> _Data block_
[BEGIN]
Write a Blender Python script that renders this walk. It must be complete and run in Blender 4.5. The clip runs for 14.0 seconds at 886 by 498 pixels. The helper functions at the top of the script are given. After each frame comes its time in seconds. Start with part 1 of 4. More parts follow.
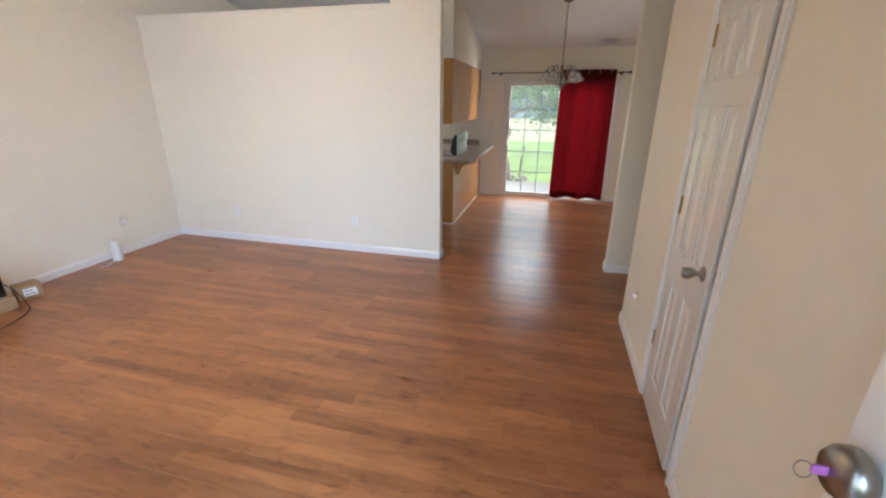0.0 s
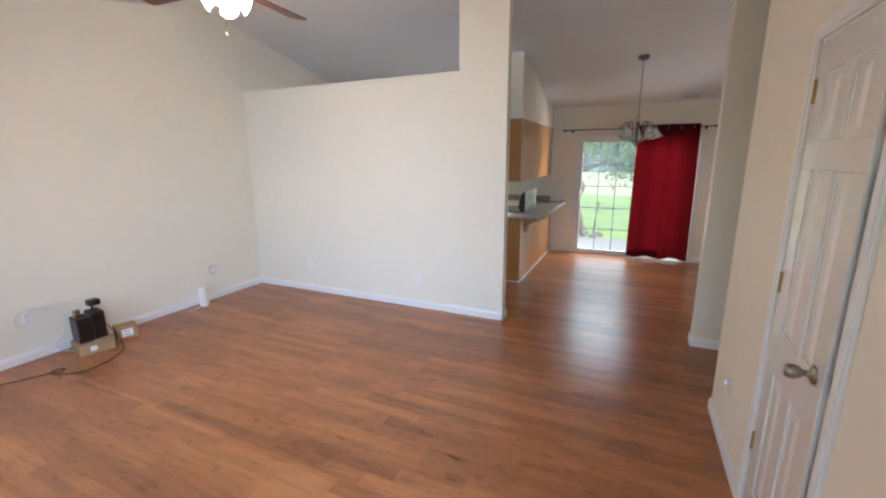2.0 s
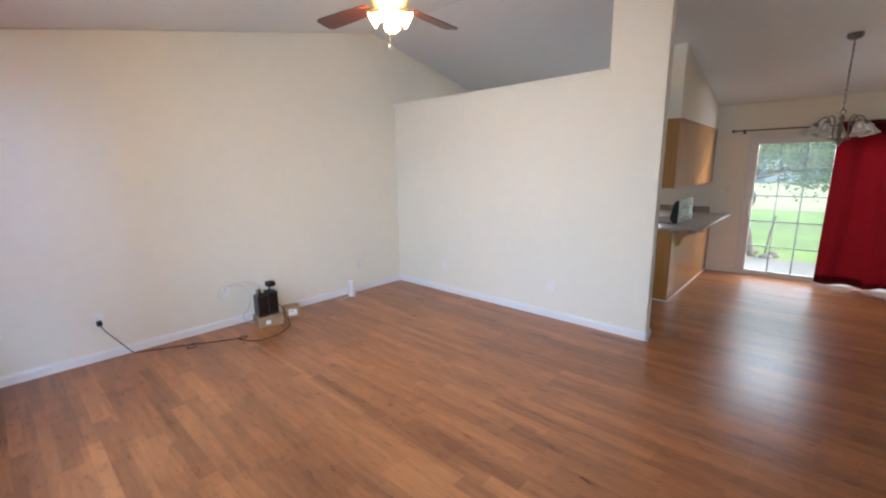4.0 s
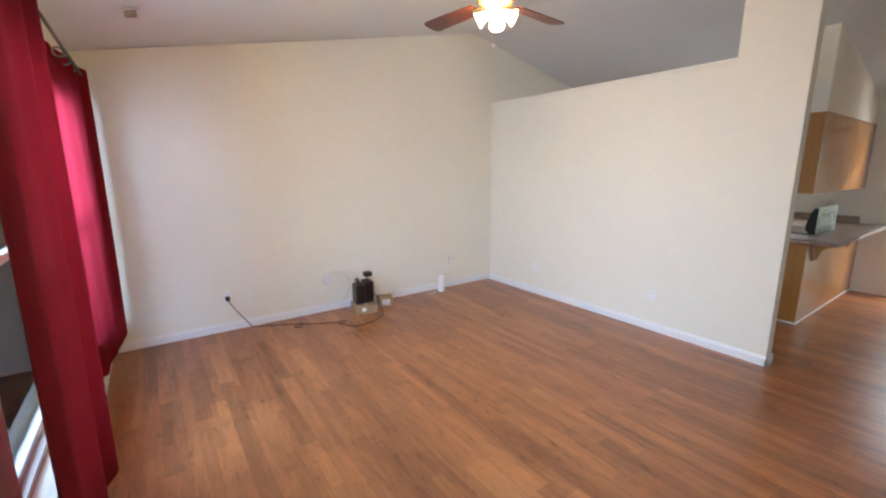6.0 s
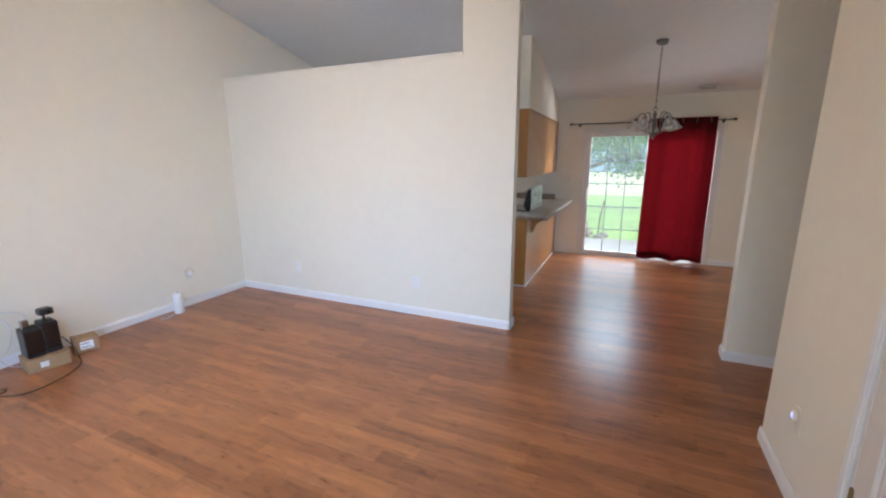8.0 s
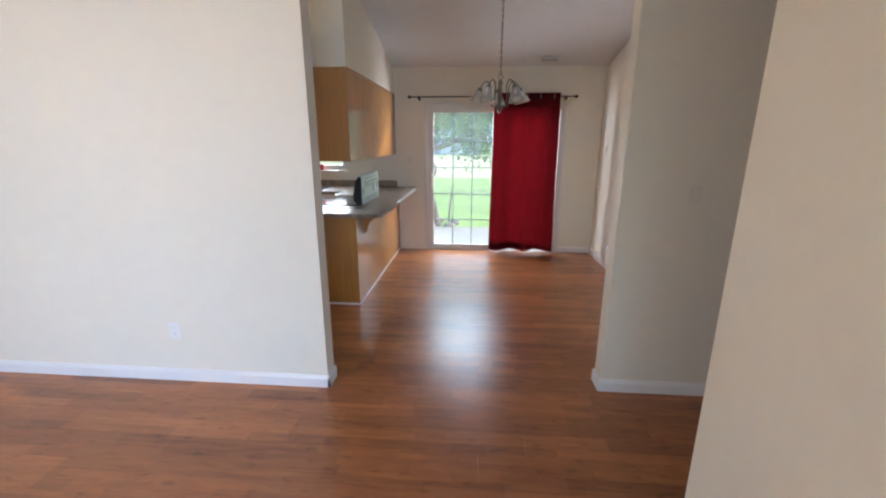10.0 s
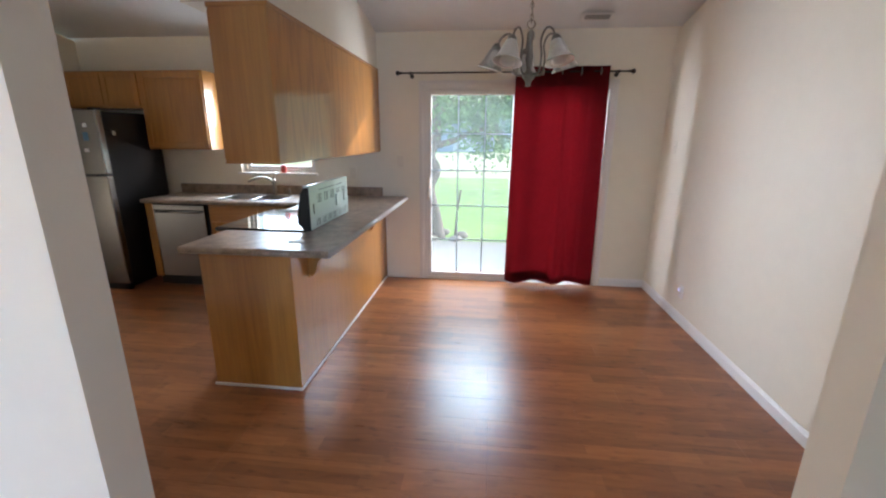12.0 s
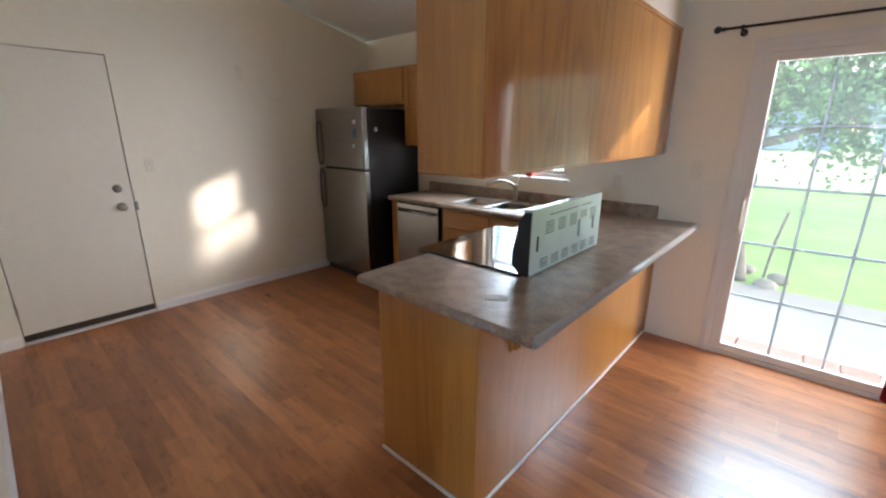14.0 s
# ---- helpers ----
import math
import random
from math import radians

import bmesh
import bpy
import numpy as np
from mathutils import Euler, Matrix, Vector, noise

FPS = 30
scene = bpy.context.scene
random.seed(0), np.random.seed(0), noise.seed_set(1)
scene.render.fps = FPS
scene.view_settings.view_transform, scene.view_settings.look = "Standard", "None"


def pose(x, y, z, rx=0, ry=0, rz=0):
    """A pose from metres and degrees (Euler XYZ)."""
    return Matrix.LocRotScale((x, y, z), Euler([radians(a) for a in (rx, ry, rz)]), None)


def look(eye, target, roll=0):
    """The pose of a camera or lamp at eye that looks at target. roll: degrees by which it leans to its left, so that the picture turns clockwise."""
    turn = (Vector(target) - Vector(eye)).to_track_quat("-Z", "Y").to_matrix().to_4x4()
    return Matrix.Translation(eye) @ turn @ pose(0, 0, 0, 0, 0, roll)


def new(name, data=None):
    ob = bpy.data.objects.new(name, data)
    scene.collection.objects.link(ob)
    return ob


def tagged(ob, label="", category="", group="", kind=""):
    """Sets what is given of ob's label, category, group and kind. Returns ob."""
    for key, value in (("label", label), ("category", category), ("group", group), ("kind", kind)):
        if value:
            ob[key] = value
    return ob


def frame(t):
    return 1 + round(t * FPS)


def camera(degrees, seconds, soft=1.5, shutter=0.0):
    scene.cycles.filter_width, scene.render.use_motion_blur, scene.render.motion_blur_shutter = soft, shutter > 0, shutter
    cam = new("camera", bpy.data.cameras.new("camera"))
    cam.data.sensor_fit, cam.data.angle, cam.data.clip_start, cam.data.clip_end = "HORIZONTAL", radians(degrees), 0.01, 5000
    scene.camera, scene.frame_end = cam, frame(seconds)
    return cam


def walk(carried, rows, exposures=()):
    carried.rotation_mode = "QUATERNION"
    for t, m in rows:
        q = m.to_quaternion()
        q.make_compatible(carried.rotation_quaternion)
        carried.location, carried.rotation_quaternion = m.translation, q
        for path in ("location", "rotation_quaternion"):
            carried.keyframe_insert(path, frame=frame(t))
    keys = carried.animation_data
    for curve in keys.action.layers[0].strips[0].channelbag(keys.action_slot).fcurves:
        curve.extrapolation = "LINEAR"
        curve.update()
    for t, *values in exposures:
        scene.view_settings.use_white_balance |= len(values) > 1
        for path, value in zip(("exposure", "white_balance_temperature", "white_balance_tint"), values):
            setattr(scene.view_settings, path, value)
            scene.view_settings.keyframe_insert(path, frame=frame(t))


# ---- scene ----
# ---- camera ----
cam = camera(94.0, 14.0, soft=2.2)
PATH = [
    (0, (-0.021, -0.195, 1.647), (-0.482, 1.632, 0.977), 0.5),
    (0.5, (0.058, -0.131, 1.662), (-0.588, 1.671, 1.084), 0.0),
    (1, (0.024, -0.077, 1.666), (-0.622, 1.745, 1.153), -0.1),
    (1.5, (0.011, -0.059, 1.704), (-0.689, 1.753, 1.228), -0.4),
    (2, (0.035, -0.045, 1.698), (-0.775, 1.731, 1.263), -0.4),
    (2.5, (0.04, -0.039, 1.7), (-0.907, 1.672, 1.279), -0.6),
    (3, (0.027, -0.023, 1.665), (-1.053, 1.611, 1.26), -0.5),
    (3.5, (0.018, -0.026, 1.687), (-1.189, 1.516, 1.28), -0.7),
    (4, (-0.028, -0.056, 1.634), (-1.353, 1.393, 1.253), -0.7),
    (4.2, (-0.022, -0.09, 1.635), (-1.395, 1.314, 1.257), -0.8),
    (4.9, (-0.031, -0.091, 1.635), (-1.555, 1.148, 1.254), -0.5),
    (5.6, (-0.041, -0.091, 1.634), (-1.650, 1.032, 1.252), -0.2),
    (6.3, (-0.05, -0.092, 1.634), (-1.631, 1.072, 1.249), 0.1),
    (6.5, (-0.036, -0.074, 1.615), (-1.586, 1.132, 1.235), -0.0),
    (7, (-0.038, 0.005, 1.611), (-1.448, 1.367, 1.217), 0.0),
    (7.5, (-0.102, 0.165, 1.644), (-1.272, 1.731, 1.222), 0.2),
    (8, (-0.184, 0.328, 1.615), (-0.977, 2.112, 1.182), -0.2),
    (8.5, (-0.168, 0.622, 1.596), (-0.668, 2.504, 1.139), 0.3),
    (9, (-0.148, 0.935, 1.6), (-0.476, 2.85, 1.126), 0.3),
    (9.2, (-0.163, 1.063, 1.597), (-0.437, 2.984, 1.114), 0.2),
    (11.3, (-0.194, 2.684, 1.517), (-0.303, 4.612, 0.994), 0.2),
    (11.5, (-0.178, 2.84, 1.522), (-0.31, 4.765, 0.998), 0.2),
    (12, (-0.182, 3.21, 1.52), (-0.389, 5.13, 0.999), 0.4),
    (12.5, (-0.194, 3.542, 1.526), (-0.579, 5.441, 1.031), 0.4),
    (13, (-0.217, 3.848, 1.532), (-0.946, 5.637, 1.014), 0.7),
    (13.5, (-0.333, 4.081, 1.505), (-1.367, 5.707, 0.969), 0.7),
    (14, (-0.481, 4.263, 1.53), (-1.764, 5.695, 0.979), 0.1),
]
EXPOSURE = 2.6
walk(cam, [(t, look(eye, target, roll)) for t, eye, target, roll in PATH],
     [(0.0, EXPOSURE - 0.03, 6700, 17), (2.5, EXPOSURE - 0.05, 6300, 17), (4.2, EXPOSURE - 0.08, 6400, 17), (6.5, EXPOSURE, 6650, 17), (8.0, EXPOSURE + 0.02, 6150, 17), (9.2, EXPOSURE + 0.02, 6100, 17),
      (11.3, EXPOSURE + 0.12, 6250, 17), (12.0, EXPOSURE + 0.18, 6050, 17), (12.7, EXPOSURE + 0.46, 5850, 17), (14.0, EXPOSURE + 0.28, 6250, 17)])

# ---- plan (metres) ----
XW, XE, XD, XH = -4.583, 0.645, 1.48, 3.6      # west wall, closet wall, dining wall, hall end
YS, YN = -0.52, 7.545                          # front wall, back wall
YP0, YP1 = 3.964, 4.084                        # partition
XP, XL = -1.112, -1.603                        # partition's end, ledge's end
EAVE_S, EAVE, RIDGE, YR = 2.53, 2.475, 3.36, 3.60
SUN_DIR = Vector((-1.0, -0.87, -0.41)).normalized()


def roof(y):
    return RIDGE - ((RIDGE - EAVE) * (y - YR) / (YN - YR) if y > YR else (RIDGE - EAVE_S) * (YR - y) / (YR - YS))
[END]
Leave out the pictures and copy the rest of the material above exactly.

Write a Blender Python script that renders this walk. It must be complete and run in Blender 4.5. The clip runs for 14.0 seconds at 886 by 498 pixels. The helper functions at the top of the script are given. After each frame comes its time in seconds. Start with part 1 of 4. More parts follow.
0.0 s
2.0 s
4.0 s
6.0 s
8.0 s
10.0 s
12.0 s
14.0 s
# ---- helpers ----
import math
import random
from math import radians

import bmesh
import bpy
import numpy as np
from mathutils import Euler, Matrix, Vector, noise

FPS = 30
scene = bpy.context.scene
random.seed(0), np.random.seed(0), noise.seed_set(1)
scene.render.fps = FPS
scene.view_settings.view_transform, scene.view_settings.look = "Standard", "None"


def pose(x, y, z, rx=0, ry=0, rz=0):
    """A pose from metres and degrees (Euler XYZ)."""
    return Matrix.LocRotScale((x, y, z), Euler([radians(a) for a in (rx, ry, rz)]), None)


def look(eye, target, roll=0):
    """The pose of a camera or lamp at eye that looks at target. roll: degrees by which it leans to its left, so that the picture turns clockwise."""
    turn = (Vector(target) - Vector(eye)).to_track_quat("-Z", "Y").to_matrix().to_4x4()
    return Matrix.Translation(eye) @ turn @ pose(0, 0, 0, 0, 0, roll)


def new(name, data=None):
    ob = bpy.data.objects.new(name, data)
    scene.collection.objects.link(ob)
    return ob


def tagged(ob, label="", category="", group="", kind=""):
    """Sets what is given of ob's label, category, group and kind. Returns ob."""
    for key, value in (("label", label), ("category", category), ("group", group), ("kind", kind)):
        if value:
            ob[key] = value
    return ob


def frame(t):
    return 1 + round(t * FPS)


def camera(degrees, seconds, soft=1.5, shutter=0.0):
    scene.cycles.filter_width, scene.render.use_motion_blur, scene.render.motion_blur_shutter = soft, shutter > 0, shutter
    cam = new("camera", bpy.data.cameras.new("camera"))
    cam.data.sensor_fit, cam.data.angle, cam.data.clip_start, cam.data.clip_end = "HORIZONTAL", radians(degrees), 0.01, 5000
    scene.camera, scene.frame_end = cam, frame(seconds)
    return cam


def walk(carried, rows, exposures=()):
    carried.rotation_mode = "QUATERNION"
    for t, m in rows:
        q = m.to_quaternion()
        q.make_compatible(carried.rotation_quaternion)
        carried.location, carried.rotation_quaternion = m.translation, q
        for path in ("location", "rotation_quaternion"):
            carried.keyframe_insert(path, frame=frame(t))
    keys = carried.animation_data
    for curve in keys.action.layers[0].strips[0].channelbag(keys.action_slot).fcurves:
        curve.extrapolation = "LINEAR"
        curve.update()
    for t, *values in exposures:
        scene.view_settings.use_white_balance |= len(values) > 1
        for path, value in zip(("exposure", "white_balance_temperature", "white_balance_tint"), values):
            setattr(scene.view_settings, path, value)
            scene.view_settings.keyframe_insert(path, frame=frame(t))


# ---- scene ----
# ---- camera ----
cam = camera(94.0, 14.0, soft=2.2)
PATH = [
    (0, (-0.021, -0.195, 1.647), (-0.482, 1.632, 0.977), 0.5),
    (0.5, (0.058, -0.131, 1.662), (-0.588, 1.671, 1.084), 0.0),
    (1, (0.024, -0.077, 1.666), (-0.622, 1.745, 1.153), -0.1),
    (1.5, (0.011, -0.059, 1.704), (-0.689, 1.753, 1.228), -0.4),
    (2, (0.035, -0.045, 1.698), (-0.775, 1.731, 1.263), -0.4),
    (2.5, (0.04, -0.039, 1.7), (-0.907, 1.672, 1.279), -0.6),
    (3, (0.027, -0.023, 1.665), (-1.053, 1.611, 1.26), -0.5),
    (3.5, (0.018, -0.026, 1.687), (-1.189, 1.516, 1.28), -0.7),
    (4, (-0.028, -0.056, 1.634), (-1.353, 1.393, 1.253), -0.7),
    (4.2, (-0.022, -0.09, 1.635), (-1.395, 1.314, 1.257), -0.8),
    (4.9, (-0.031, -0.091, 1.635), (-1.555, 1.148, 1.254), -0.5),
    (5.6, (-0.041, -0.091, 1.634), (-1.650, 1.032, 1.252), -0.2),
    (6.3, (-0.05, -0.092, 1.634), (-1.631, 1.072, 1.249), 0.1),
    (6.5, (-0.036, -0.074, 1.615), (-1.586, 1.132, 1.235), -0.0),
    (7, (-0.038, 0.005, 1.611), (-1.448, 1.367, 1.217), 0.0),
    (7.5, (-0.102, 0.165, 1.644), (-1.272, 1.731, 1.222), 0.2),
    (8, (-0.184, 0.328, 1.615), (-0.977, 2.112, 1.182), -0.2),
    (8.5, (-0.168, 0.622, 1.596), (-0.668, 2.504, 1.139), 0.3),
    (9, (-0.148, 0.935, 1.6), (-0.476, 2.85, 1.126), 0.3),
    (9.2, (-0.163, 1.063, 1.597), (-0.437, 2.984, 1.114), 0.2),
    (11.3, (-0.194, 2.684, 1.517), (-0.303, 4.612, 0.994), 0.2),
    (11.5, (-0.178, 2.84, 1.522), (-0.31, 4.765, 0.998), 0.2),
    (12, (-0.182, 3.21, 1.52), (-0.389, 5.13, 0.999), 0.4),
    (12.5, (-0.194, 3.542, 1.526), (-0.579, 5.441, 1.031), 0.4),
    (13, (-0.217, 3.848, 1.532), (-0.946, 5.637, 1.014), 0.7),
    (13.5, (-0.333, 4.081, 1.505), (-1.367, 5.707, 0.969), 0.7),
    (14, (-0.481, 4.263, 1.53), (-1.764, 5.695, 0.979), 0.1),
]
EXPOSURE = 2.6
walk(cam, [(t, look(eye, target, roll)) for t, eye, target, roll in PATH],
     [(0.0, EXPOSURE - 0.03, 6700, 17), (2.5, EXPOSURE - 0.05, 6300, 17), (4.2, EXPOSURE - 0.08, 6400, 17), (6.5, EXPOSURE, 6650, 17), (8.0, EXPOSURE + 0.02, 6150, 17), (9.2, EXPOSURE + 0.02, 6100, 17),
      (11.3, EXPOSURE + 0.12, 6250, 17), (12.0, EXPOSURE + 0.18, 6050, 17), (12.7, EXPOSURE + 0.46, 5850, 17), (14.0, EXPOSURE + 0.28, 6250, 17)])

# ---- plan (metres) ----
XW, XE, XD, XH = -4.583, 0.645, 1.48, 3.6      # west wall, closet wall, dining wall, hall end
YS, YN = -0.52, 7.545                          # front wall, back wall
YP0, YP1 = 3.964, 4.084                        # partition
XP, XL = -1.112, -1.603                        # partition's end, ledge's end
EAVE_S, EAVE, RIDGE, YR = 2.53, 2.475, 3.36, 3.60
SUN_DIR = Vector((-1.0, -0.87, -0.41)).normalized()


def roof(y):
    return RIDGE - ((RIDGE - EAVE) * (y - YR) / (YN - YR) if y > YR else (RIDGE - EAVE_S) * (YR - y) / (YR - YS))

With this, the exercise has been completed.